Speed difference between spark.read.parquet and spark.read.format.load

Question

I'm trying to understand what is causing the huge difference in reading speed. I have a dataframe with 30 million rows and 38 columns.

final_df=spark.read.parquet("/dbfs/FileStore/path/to/file.parquet")

This takes 14 minutes to read the file.

While

final_df = spark.read.format("parquet").load("/dbfs/FileStore/path/to/file.parquet")

Takes only 2 seconds to read the file.

Answer 1

spark.read.parquet(filename) and spark.read.format("parquet").load(filename) do exactly the same thing.

We can see this in the source code (taking Spark 3.3.2, latest version at the time of this post).

  /**
   * Loads a Parquet file, returning the result as a `DataFrame`.
   *
   * Parquet-specific option(s) for reading Parquet files can be found in
   * <a href=
   *   "https://spark.apache.org/docs/latest/sql-data-sources-parquet.html#data-source-option">
   *   Data Source Option</a> in the version you use.
   *
   * @since 1.4.0
   */
  @scala.annotation.varargs
  def parquet(paths: String*): DataFrame = {
    format("parquet").load(paths: _*)
  }

We see that calling spark.read.parquet(filename) is actually a kind of "alias" for spark.read.format("parquet").load(filename).

Conclusion

Those 2 methods of reading in files are exactly the same. Also, reading in a file with these methods is a lazy transformation, not an action. Only 2 seconds to read in a dataset of 30 million rows and 38 columns is extremely quick, probably too quick (depending on your hardware).

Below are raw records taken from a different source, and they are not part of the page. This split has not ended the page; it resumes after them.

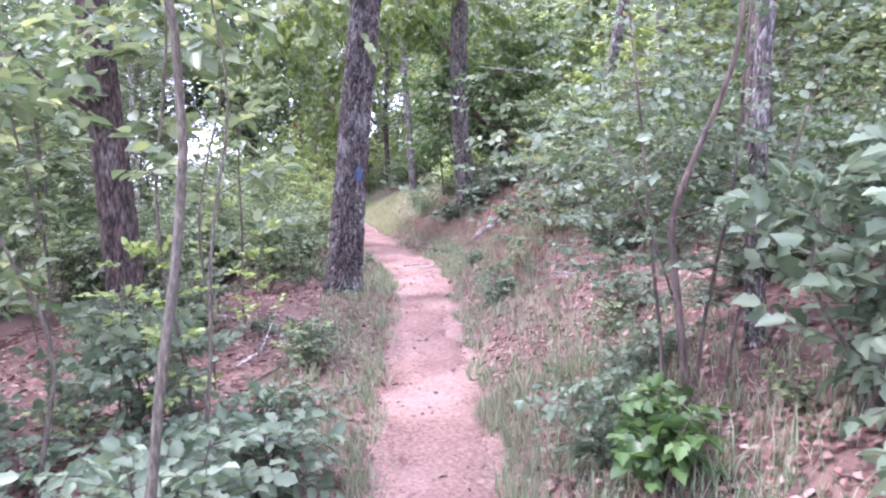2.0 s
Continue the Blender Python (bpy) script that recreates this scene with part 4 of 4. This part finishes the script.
grass("grass", 301, 7000, beside(1.5, 9.0, -0.05, 0.8, 1), 0.05, 0.19, GRASS, "thin pale green grass along the path's edge")
grass("grass", 313, 6000, beside(1.4, 6.0, -0.05, 1.3, 1), 0.08, 0.26, GRASS, "thin pale green grass along the path's edge")
grass("grass", 302, 9000, beside(1.5, 10.5, -0.05, 0.75, -1), 0.06, 0.2, GRASS, "thin pale green grass along the path's edge")
grass("grass", 303, 7500, beside(9.0, 18.0, -0.05, 1.7, 1), 0.07, 0.22, GRASS, "sparse grass and dry stalks on the bank")
grass("grass", 309, 6500, beside(8.5, 19.0, 0.3, 3.4, 1), 0.06, 0.2, GRASS, "thin tufts of grass scattered over the bank")
grass("grass", 310, 4500, beside(3.5, 12.0, 0.5, 3.0, 1), 0.05, 0.18, GRASS, "thin tufts of grass scattered over the bank")
grass("grass", 308, 4200, beside(11.5, 17.5, 0.4, 2.2, 1), 0.10, 0.24, STALK, "dry reddish-brown stalks on the bank")
grass("grass", 314, 5200, beside(8.0, 15.0, 0.5, 3.4, 1), 0.10, 0.34, STALK, "dry reddish-brown stalks on the bank")
grass("grass", 311, 3000, beside(10.6, 13.4, 0.0, 0.9, 1), 0.06, 0.2, GRASS, "dull green grass patch at the path's edge")
grass("grass", 304, 15000, beside(9.5, 30.0, -0.05, 0.6, -1), 0.05, 0.18, GRASS, "sparse short grass along the path's edge")
grass("grass", 305, 28000, beside(17.0, 24.5, -0.05, 1.75, 1), 0.07, 0.20, GRASS_DRY, "pale dry grass mound beside the path")
grass("grass", 312, 5000, beside(18.0, 23.0, 0.9, 3.2, 1), 0.05, 0.17, GRASS, "thin tufts of grass scattered over the bank")
grass("grass", 307, 8000, beside(24.0, 38.0, -0.05, 2.0, 1), 0.10, 0.32, GRASS, "sparse grass along the far path")
grass("grass", 306, 2000, beside(23.2, 26.8, -0.05, 0.55, 1), 0.15, 0.45, GRASS_FRESH, "bright green grass tuft where the path narrows")


def litter(name, seed, n, x0, x1, y0, y1, size, mat, label, bare=0.05):
    r = np.random.default_rng(seed)
    x, y = r.uniform(x0, x1, n), r.uniform(y0, y1, n)
    off = np.abs(x - trail_x(y)) - np.interp(y, HALF_Y, HALF_W)
    ok = (off > 0.0) | (r.uniform(0, 1, n) < bare)
    x, y = x[ok], y[ok]
    n = len(x)
    a = r.uniform(0, 6.28, n)
    pos = np.stack([x, y, ground_z(x, y) + 0.012 + r.uniform(0, 0.03, n) * (np.abs(x - trail_x(y)) > 0.4)], -1)
    e = 0.05
    nor = np.stack([-(ground_z(x + e, y) - ground_z(x - e, y)) / (2 * e), -(ground_z(x, y + e) - ground_z(x, y - e)) / (2 * e), np.ones(n)], -1)
    way = np.stack([np.cos(a), np.sin(a), 0 * a], -1)
    way[:, 2] = -(way[:, 0] * nor[:, 0] + way[:, 1] * nor[:, 1]) + r.normal(0, 0.16, n)
    v, f = leaf_arrays(pos, way, nor + r.normal(0, 0.25, (n, 3)), size * r.uniform(0.5, 1.3, n), 0.3, 0.10, "plain" if y0 > 5 or size < 0.03 else "fold")
    tagged(mesh_object(name, v, f, mat), label, "dead leaves", kind="stuff")


litter("leaf_litter", 409, 9000, 0.3, 4.2, 1.5, 10.0, 0.045, LITTER_DARK, "dark brown crumbled leaves on the slope", 0.02)
litter("leaf_litter", 401, 11000, 0.3, 4.2, 1.5, 10.0, 0.044, LITTER, "brown and pinkish dead leaves on the slope", 0.02)
litter("leaf_litter", 410, 9000, 0.7, 4.2, 1.2, 7.0, 0.044, LITTER, "curled reddish-brown dead leaves on the slope", 0.0)
litter("leaf_litter", 402, 15000, -4.0, 0.3, 1.5, 10.0, 0.052, LITTER, "brown and pinkish dead leaves on the forest floor", 0.02)
litter("leaf_litter", 406, 30000, 0.2, 5.0, 9.5, 19.5, 0.055, LITTER, "reddish-brown dead leaves over the bank", 0.01)
litter("leaf_litter", 403, 20000, -0.5, 6.5, 10.0, 32.0, 0.052, LITTER, "reddish-brown dead leaves over the bank", 0.02)
litter("leaf_litter", 408, 14000, 0.4, 5.0, 18.5, 27.0, 0.055, LITTER, "brown dead leaves on the bank", 0.01)
litter("leaf_litter", 404, 9000, -4.5, 0.0, 10.0, 32.0, 0.052, LITTER, "brown dead leaves under the shrubs", 0.02)
litter("path_debris", 407, 5200, -1.6, 1.2, 1.5, 26.0, 0.016, PEBBLE, "small stones and soil crumbs on the path", 0.5)
litter("path_debris", 411, 1500, -1.6, 1.2, 1.5, 26.0, 0.06, LITTER_DARK, "dark dead leaves scattered on the path", 0.3)
litter("path_debris", 405, 20000, -1.6, 1.2, 1.5, 26.0, 0.032, LITTER_DARK, "small dark leaf crumbs and bark bits on the path", 0.32)


# ---- fallen wood ----
def branch_on_ground(name, label, pts, r0, r1, bark, seed, stubs=2, category="branch", group=""):
    rng = np.random.default_rng(seed)
    p = np.array(pts, float)
    root = thing(name, label, category, group)
    root.location = p[0]
    p = p - p[0]
    s = np.linspace(0, 1, 40)
    q = np.stack([np.interp(s, np.linspace(0, 1, len(p)), p[:, c]) for c in range(3)], -1)
    for _ in range(2):
        q[1:-1] = (q[:-2] + 2 * q[1:-1] + q[2:]) / 4
    q[1:-1] += rng.normal(0, 0.14 * r0, (38, 3))
    sw = rng.uniform(0.8, 1.2, 40)
    v, f = tube(q, np.linspace(r0, r1, 40) * (0.9 + 0.1 * sw), 10, bark_relief(seed, 12, 0.06, 0.1))
    tones_and_furrow_shade(mesh_object("stick", v, f, bark, root, smooth=True))
    for k in range(stubs):
        b = q[rng.integers(8, 36)]
        e = b + rng.normal(0, 1, 3) * np.array([6, 6, 2.5]) * r0 + np.array([0, 0, 2.5 * r0])
        v, f = tube([b, (b + e) / 2 + rng.normal(0, 0.6 * r0, 3), e], (r0 * 0.4, r0 * 0.25, r0 * 0.1), 5)
        mesh_object("twig", v, f, bark, root, smooth=True)
    return root


branch_on_ground("fallen_log", "pale grey weathered fallen log lying up the slope",
                 [(1.38, 12.1, gz(1.38, 12.1) + 0.02), (1.55, 12.32, gz(1.55, 12.32) + 0.09), (1.72, 12.55, gz(1.72, 12.55) + 0.06), (1.98, 12.85, gz(1.98, 12.85) + 0.10), (2.2, 13.1, gz(2.2, 13.1) + 0.07), (2.46, 13.46, gz(2.46, 13.46) + 0.13), (2.68, 13.72, gz(2.68, 13.72) + 0.12), (2.94, 14.0, gz(2.94, 14.0) + 0.18)],
                 0.074, 0.045, BARK_FLAKED, 81, 0, "log")
branch_on_ground("fallen_branch", "grey stick lying beside the path", [(-0.62, 5.45, gz(-0.62, 5.45) + 0.02), (-0.38, 5.85, gz(-0.38, 5.85) + 0.03), (-0.12, 6.24, gz(-0.12, 6.24) + 0.03)], 0.022, 0.016, BARK_GREY, 82, 2, "branch", "fallen branches")
rb = np.random.default_rng(83)
for k in range(86):
    x, y = (rb.uniform(0.75, 2.6), rb.uniform(16.4, 19.8)) if k < 60 else (rb.uniform(0.9, 3.4), rb.uniform(7.0, 13.5)) if k < 74 else (rb.uniform(-1.6, -0.5), rb.uniform(5.5, 8.5))
    a, q = rb.uniform(0, 6.28), rb.uniform(0.35, 1.1)
    x2, y2 = x + q * math.cos(a), y + q * math.sin(a)
    if not (free(x, y, 0.12) and free(x2, y2, 0.12)) or (x - float(trail_x(y))) * (x2 - float(trail_x(y2))) < 0:
        continue
    xm, ym = (x + x2) / 2 + rb.uniform(-0.08, 0.08), (y + y2) / 2 + rb.uniform(-0.08, 0.08)
    branch_on_ground("fallen_branch", "thin pale dead branch lying on the leaf litter",
                     [(x, y, gz(x, y) + 0.02), (xm, ym, gz(xm, ym) + 0.04), (x2, y2, gz(x2, y2) + rb.uniform(0.02, 0.22))], rb.uniform(0.007, 0.018), 0.004, BARK_PALE if k % 3 else BARK_STEM, 90 + k, 3, "branch", "fallen branches")
for k, (x, y, x2, y2, lift, r) in enumerate(((0.80, 18.85, 1.95, 18.45, 0.12, 0.03), (1.15, 18.1, 1.9, 19.0, 0.25, 0.02), (0.95, 17.2, 1.65, 17.55, 0.2, 0.022), (0.9, 18.3, 1.6, 17.7, 0.3, 0.014), (1.3, 16.7, 1.75, 17.9, 0.35, 0.016), (0.52, 24.1, 0.95, 22.7, 0.18, 0.026))):
    branch_on_ground("fallen_branch", "weathered grey branch heaped on the bank", [(x, y, gz(x, y) + 0.03), ((x + x2) / 2, (y + y2) / 2 + 0.06, gz((x + x2) / 2, (y + y2) / 2) + 0.05 + lift / 3), (x2, y2, gz(x2, y2) + lift)], r, r * 0.4, BARK_GREY if k % 3 else BARK_FLAKED, 220 + k, 4, "branch", "fallen branches")
branch_on_ground("fallen_branch", "short dark piece of wood at the path's edge", [(-1.28, 18.35, gz(-1.28, 18.35) + 0.04), (-1.12, 18.4, gz(-1.12, 18.4) + 0.06), (-0.98, 18.42, gz(-0.98, 18.42) + 0.04)], 0.045, 0.035, BARK_BROWN, 140, 1, "branch", "fallen branches")
branch_on_ground("fallen_branch", "short pale stick lying across the path", [(0.36, 11.88, gz(0.36, 11.88) + 0.03), (0.52, 11.95, gz(0.52, 11.95) + 0.035), (0.74, 12.04, gz(0.74, 12.04) + 0.03)], 0.012, 0.008, BARK_PALE, 141, 1, "branch", "fallen branches")
branch_on_ground("fallen_branch", "short pale stick lying at the path's edge", [(0.55, 11.5, gz(0.55, 11.5) + 0.03), (0.7, 11.62, gz(0.7, 11.62) + 0.035), (0.95, 11.7, gz(0.95, 11.7) + 0.03)], 0.009, 0.006, BARK_PALE, 142, 1, "branch", "fallen branches")
branch_on_ground("dead_tree", "dark leaning dead trunk behind the oak", [(3.31, 16.3, gz(3.31, 16.3) - 0.02), (2.66, 16.2, 1.87), (2.25, 16.1, 2.34), (1.90, 15.7, 2.74)], 0.075, 0.05, BARK_BROWN, 143, 2, "dead tree")
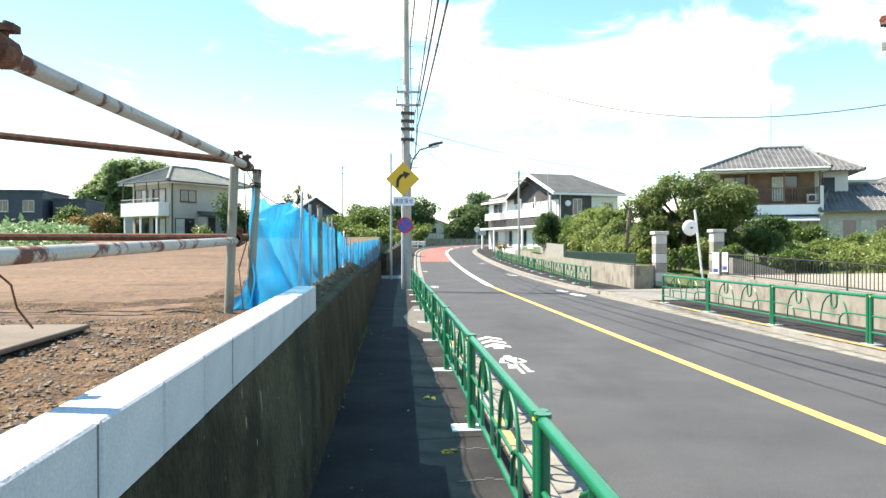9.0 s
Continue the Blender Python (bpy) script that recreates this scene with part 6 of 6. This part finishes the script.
crop()
for k, (c, r, lm) in enumerate((((-23.5, 70, 3.3), (2.2, 1.5, 1.3), LEAF_DRY), ((-26.0, 73, 3.6), (2.2, 1.5, 1.6), LEAF_MID), ((-12.9, 72.5, 4.2), (1.6, 1.4, 2.3), LEAF_PINE), ((-14.8, 68.5, 2.9), (1.0, 0.8, 0.6), LEAF_LIGHT), ((-9.8, 71.5, 3.1), (2.0, 1.0, 0.8), LEAF_MID))):
    shrub("garden_shrub", c, r, lm, "green shrub beside the house beyond the field", 90 + k, 0.28, 120)
rngb = random.Random(5)
for k in range(11):
    x = -12.5 + 1.25 * k
    shrub("bramble_bank", (x, 80 + rngb.uniform(-2, 4), 2.6 + rngb.uniform(0, 0.5)), (1.2, 1.5, rngb.uniform(0.9, 1.5)), LEAF_LIGHT if k % 3 else LEAF_MID, "yellow-green bushes on the bank behind the net", 120 + k, 0.3, 110, "bushes behind the net")


def far_tree(c, r, leaf_m, seed, n=14, label="dense green tree beyond the bend", base=1.5):
    tree("far_tree", (c[0], c[1], base), max(0.8, c[2] - r[2] - base + 0.6), clumps(c, (r[0] * 0.7, r[1] * 0.7, r[2] * 0.7), n, r[0] * 0.40, r[0] * 0.62, seed), leaf_m, label, seed, 0.42, 170, 0.25)


far_tree((11.2, 121, 5.3), (3.6, 3.0, 3.6), LEAF_FAR, 201, 18)
far_tree((14.4, 127, 8.4), (4.0, 3.0, 2.6), LEAF_FAR, 202, 14)
far_tree((3.4, 123, 6.4), (3.0, 3.0, 3.4), LEAF_FAR, 203, 16)
far_tree((0.4, 122, 6.0), (3.2, 3.0, 2.8), LEAF_FAR, 204, 14)
far_tree((3.6, 114.5, 3.8), (2.0, 2.0, 1.8), LEAF_LIGHT, 205, 10)
far_tree((-3.0, 104, 4.4), (3.2, 2.5, 2.2), LEAF_MID, 206, 14)
far_tree((-7.5, 108, 4.6), (3.2, 2.5, 2.4), LEAF_MID, 207, 14)
far_tree((-4.6, 128, 6.5), (3.6, 3.0, 2.6), LEAF_FAR, 208, 12)
far_tree((24.5, 118, 7.5), (4.5, 3.0, 3.6), LEAF_FAR, 209, 14)
for k in range(3):
    far_tree((-16.3 + 1.7 * k, 128, 9.0 + 0.5 * (k == 1)), (0.75, 0.75, 2.6), LEAF_FAR, 215 + k, 12, "slim upright tree behind the blue roof", 3.0)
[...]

So in your case, one of the following might have happened:

• Maybe you called an action after the "slow" one, triggering an actual read and did not do that for the "quick" one. The "quick" one did not actually read in the file.
• Maybe after the first read, your dataset was cached somehow. This could remove the need of reading in the file again.
• ...or something else :)